Its only when we are uncomfortable that we grow in spirit and understanding. Just think about this if you were used to give him glory isnt that the greatest thing ever? I pray that whoever is reading this would know the God that I know.


Firstly I want to thank friends around who have been praying and I am glad to have such Godly friends like you guys. Secondly I want to say thanks Duncan for dropping by with the raw fish! It was a double surprise and God really know how to bless! Amen! God's gesture was so evident through him! Thanks again man..

Living for his glory.

Tuesday, July 17, 2007

Hands up?

Its quite hard to keep your eyes focused on God when yr mind is so distracted.
I say amen to my faith that keeps on coming back each time I fail.
Yes I will speak to God and talk to him.

These are the words spoken over me.

Thinking out of the box.. Healing.. Faith rising up.. God has a ministry for me soon.. thinking outta of the box.

Sunday, July 15, 2007

A first.

I never felt so vulnerable before to the point where God spoke through someone in church as I had a visitor entered my pre-school room.
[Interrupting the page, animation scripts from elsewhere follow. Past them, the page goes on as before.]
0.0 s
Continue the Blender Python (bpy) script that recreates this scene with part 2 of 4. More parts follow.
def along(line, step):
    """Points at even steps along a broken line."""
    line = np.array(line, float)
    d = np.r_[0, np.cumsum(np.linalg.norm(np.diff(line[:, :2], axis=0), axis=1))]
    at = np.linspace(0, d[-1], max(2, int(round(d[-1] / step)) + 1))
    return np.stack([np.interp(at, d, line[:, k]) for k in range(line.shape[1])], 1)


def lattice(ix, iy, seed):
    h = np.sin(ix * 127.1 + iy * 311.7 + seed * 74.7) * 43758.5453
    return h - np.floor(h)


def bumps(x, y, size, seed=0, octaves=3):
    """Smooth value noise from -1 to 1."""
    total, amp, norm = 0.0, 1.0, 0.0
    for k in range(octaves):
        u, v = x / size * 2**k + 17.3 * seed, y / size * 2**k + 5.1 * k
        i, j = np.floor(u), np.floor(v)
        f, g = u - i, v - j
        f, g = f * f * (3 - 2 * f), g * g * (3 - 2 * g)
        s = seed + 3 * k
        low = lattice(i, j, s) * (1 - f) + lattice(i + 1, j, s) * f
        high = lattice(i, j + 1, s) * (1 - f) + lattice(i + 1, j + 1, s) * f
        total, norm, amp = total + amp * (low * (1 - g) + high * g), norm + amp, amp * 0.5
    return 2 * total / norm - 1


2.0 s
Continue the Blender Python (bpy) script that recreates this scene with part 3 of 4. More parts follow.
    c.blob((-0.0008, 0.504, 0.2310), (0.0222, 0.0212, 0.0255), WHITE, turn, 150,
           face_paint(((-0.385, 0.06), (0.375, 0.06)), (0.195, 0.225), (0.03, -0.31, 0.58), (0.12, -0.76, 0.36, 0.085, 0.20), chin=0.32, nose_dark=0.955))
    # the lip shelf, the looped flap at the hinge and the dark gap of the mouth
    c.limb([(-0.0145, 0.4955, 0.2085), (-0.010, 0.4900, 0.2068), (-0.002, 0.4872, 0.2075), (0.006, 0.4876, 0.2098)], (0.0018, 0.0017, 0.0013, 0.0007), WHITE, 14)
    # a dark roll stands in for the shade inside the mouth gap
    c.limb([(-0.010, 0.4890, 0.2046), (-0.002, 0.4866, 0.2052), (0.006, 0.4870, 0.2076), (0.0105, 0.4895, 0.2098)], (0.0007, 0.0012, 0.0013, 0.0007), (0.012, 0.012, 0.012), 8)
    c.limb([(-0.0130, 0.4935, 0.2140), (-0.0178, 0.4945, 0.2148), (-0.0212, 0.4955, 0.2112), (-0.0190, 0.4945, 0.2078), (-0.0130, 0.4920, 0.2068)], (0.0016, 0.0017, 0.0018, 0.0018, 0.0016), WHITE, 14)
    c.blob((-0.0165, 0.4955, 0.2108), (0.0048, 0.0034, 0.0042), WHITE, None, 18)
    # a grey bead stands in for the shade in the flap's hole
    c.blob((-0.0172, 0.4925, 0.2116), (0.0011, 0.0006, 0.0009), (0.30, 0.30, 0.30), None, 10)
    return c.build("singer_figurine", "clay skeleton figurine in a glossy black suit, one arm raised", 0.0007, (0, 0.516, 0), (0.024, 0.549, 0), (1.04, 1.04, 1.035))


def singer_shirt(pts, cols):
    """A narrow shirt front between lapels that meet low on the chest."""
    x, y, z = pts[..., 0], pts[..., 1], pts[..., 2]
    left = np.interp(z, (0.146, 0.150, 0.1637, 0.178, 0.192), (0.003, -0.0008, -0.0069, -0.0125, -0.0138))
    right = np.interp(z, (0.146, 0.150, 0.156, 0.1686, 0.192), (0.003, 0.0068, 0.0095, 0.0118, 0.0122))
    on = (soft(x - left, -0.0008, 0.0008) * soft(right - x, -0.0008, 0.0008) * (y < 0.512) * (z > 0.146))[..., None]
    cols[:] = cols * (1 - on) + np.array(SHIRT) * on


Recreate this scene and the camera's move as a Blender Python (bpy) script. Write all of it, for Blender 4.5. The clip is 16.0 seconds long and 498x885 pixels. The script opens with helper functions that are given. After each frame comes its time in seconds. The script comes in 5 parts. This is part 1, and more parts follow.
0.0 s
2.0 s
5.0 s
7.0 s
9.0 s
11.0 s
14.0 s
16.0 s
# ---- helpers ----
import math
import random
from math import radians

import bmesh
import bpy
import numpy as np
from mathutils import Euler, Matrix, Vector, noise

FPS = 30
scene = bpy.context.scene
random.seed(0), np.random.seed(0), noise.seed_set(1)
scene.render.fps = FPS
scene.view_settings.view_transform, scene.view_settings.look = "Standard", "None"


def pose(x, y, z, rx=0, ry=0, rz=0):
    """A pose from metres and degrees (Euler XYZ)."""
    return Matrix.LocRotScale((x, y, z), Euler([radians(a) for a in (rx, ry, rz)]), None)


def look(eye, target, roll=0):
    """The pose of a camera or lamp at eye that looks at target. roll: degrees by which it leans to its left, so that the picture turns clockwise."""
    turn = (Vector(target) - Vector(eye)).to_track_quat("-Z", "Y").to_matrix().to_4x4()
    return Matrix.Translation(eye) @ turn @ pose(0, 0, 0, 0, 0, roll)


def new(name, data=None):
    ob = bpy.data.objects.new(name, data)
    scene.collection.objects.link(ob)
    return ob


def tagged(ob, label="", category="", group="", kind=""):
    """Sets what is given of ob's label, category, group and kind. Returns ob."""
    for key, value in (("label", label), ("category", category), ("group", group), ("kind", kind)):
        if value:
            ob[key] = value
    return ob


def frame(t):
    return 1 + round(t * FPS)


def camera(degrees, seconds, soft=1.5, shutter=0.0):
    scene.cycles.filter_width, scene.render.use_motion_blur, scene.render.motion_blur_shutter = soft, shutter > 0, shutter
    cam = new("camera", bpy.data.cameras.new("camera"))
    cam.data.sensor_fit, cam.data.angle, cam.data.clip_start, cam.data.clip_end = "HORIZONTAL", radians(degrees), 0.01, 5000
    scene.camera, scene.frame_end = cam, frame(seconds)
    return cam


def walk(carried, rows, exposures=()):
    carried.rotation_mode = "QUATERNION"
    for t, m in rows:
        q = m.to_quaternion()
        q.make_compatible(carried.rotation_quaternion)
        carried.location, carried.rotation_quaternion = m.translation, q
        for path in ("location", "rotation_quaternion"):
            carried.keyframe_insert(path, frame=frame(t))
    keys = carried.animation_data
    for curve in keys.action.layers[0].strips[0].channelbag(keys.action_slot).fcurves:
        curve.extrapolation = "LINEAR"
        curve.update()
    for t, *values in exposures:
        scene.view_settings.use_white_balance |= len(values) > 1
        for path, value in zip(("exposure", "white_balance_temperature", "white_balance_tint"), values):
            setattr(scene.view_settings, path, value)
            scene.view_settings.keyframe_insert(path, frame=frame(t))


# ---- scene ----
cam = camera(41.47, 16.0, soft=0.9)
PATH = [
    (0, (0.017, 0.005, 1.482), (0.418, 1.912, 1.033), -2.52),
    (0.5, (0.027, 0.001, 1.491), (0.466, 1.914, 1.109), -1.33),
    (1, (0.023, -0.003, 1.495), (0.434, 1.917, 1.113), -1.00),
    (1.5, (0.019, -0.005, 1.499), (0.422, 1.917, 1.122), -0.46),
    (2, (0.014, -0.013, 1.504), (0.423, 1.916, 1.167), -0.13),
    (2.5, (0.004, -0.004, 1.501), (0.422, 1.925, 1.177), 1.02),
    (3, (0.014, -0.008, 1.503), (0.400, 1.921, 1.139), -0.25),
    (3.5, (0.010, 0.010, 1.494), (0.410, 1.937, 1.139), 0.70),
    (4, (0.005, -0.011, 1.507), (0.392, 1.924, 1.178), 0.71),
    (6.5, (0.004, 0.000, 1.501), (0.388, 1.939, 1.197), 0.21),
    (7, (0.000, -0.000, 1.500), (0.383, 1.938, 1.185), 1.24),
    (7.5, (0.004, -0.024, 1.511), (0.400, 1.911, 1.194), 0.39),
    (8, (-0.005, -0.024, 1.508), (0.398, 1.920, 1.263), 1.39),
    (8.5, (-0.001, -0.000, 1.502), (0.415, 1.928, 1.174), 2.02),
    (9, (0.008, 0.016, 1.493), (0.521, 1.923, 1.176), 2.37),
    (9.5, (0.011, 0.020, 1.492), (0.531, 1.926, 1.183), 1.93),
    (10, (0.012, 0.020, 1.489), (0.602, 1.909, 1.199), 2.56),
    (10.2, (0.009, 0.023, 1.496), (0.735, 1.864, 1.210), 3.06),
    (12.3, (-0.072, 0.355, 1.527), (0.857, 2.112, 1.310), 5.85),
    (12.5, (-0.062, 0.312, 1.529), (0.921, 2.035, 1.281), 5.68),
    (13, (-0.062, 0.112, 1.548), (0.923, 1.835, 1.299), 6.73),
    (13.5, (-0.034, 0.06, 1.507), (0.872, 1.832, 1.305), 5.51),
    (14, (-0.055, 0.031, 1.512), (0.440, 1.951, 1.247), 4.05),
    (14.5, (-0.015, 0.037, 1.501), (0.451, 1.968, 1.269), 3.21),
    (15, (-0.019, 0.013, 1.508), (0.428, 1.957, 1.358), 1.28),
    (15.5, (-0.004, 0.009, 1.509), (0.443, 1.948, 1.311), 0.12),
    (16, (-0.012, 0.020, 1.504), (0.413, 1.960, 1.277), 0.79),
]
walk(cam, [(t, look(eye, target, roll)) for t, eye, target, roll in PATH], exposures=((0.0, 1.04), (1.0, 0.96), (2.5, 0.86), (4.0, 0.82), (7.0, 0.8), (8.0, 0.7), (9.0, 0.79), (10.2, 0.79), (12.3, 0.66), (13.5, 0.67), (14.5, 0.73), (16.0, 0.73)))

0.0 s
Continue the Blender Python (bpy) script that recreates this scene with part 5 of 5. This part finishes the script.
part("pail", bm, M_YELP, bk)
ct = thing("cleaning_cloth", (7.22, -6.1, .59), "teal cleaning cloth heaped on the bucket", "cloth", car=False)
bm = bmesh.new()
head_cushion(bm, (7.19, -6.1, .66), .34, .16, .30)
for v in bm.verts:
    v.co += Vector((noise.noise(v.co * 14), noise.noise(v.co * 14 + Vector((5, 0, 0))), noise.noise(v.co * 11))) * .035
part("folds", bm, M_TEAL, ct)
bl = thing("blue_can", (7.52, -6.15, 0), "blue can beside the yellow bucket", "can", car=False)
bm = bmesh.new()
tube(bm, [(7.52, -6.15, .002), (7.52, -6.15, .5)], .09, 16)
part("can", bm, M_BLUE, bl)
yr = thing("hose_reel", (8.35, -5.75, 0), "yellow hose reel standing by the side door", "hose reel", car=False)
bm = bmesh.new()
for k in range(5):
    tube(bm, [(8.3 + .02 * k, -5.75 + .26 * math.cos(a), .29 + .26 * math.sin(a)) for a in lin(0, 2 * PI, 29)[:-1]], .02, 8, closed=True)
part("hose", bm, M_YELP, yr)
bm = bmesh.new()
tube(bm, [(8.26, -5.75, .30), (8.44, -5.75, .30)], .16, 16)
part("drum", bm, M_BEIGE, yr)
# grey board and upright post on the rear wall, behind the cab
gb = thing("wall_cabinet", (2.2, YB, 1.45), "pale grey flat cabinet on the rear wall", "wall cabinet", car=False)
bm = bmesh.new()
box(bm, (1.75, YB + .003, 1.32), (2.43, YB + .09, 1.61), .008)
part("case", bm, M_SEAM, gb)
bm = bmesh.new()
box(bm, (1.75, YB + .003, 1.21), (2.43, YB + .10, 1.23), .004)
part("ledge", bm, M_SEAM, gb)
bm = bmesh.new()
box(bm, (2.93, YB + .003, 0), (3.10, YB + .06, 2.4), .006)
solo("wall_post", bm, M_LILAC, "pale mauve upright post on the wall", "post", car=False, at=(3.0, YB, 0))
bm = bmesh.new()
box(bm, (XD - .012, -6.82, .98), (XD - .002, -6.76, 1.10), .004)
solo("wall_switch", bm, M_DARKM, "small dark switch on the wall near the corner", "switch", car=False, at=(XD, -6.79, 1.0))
She said "I did my quiet time today and God wants me to tell you not to be afraid." I had been so down that I cant hear his voice.

I have fallen so short of his glory to be as christ-like as I can.
I am sorry God for not be the best you want me to be.
Pick me up just like how you pulled joseph out.
I deliver this unto you with total surrender.

Through the fire we are made strong.

Thursday, July 12, 2007

Lets see..

This couple of weeks have been a learning process..
My eyes were opened to things I never knew..
Things that fall into place cos of him..
I need to focus my eyes on him..
Cos we all know he is the way..
Will we be ready when he comes?
I know I am not.

4 weeks ago I delicated my life for God to rock my boat to levels I have never experienced. Its been such a crazy journey and he will never put you through what you cant bear. I am getting wisdom on things that I need to take control of. Lord give me the strength if I must do.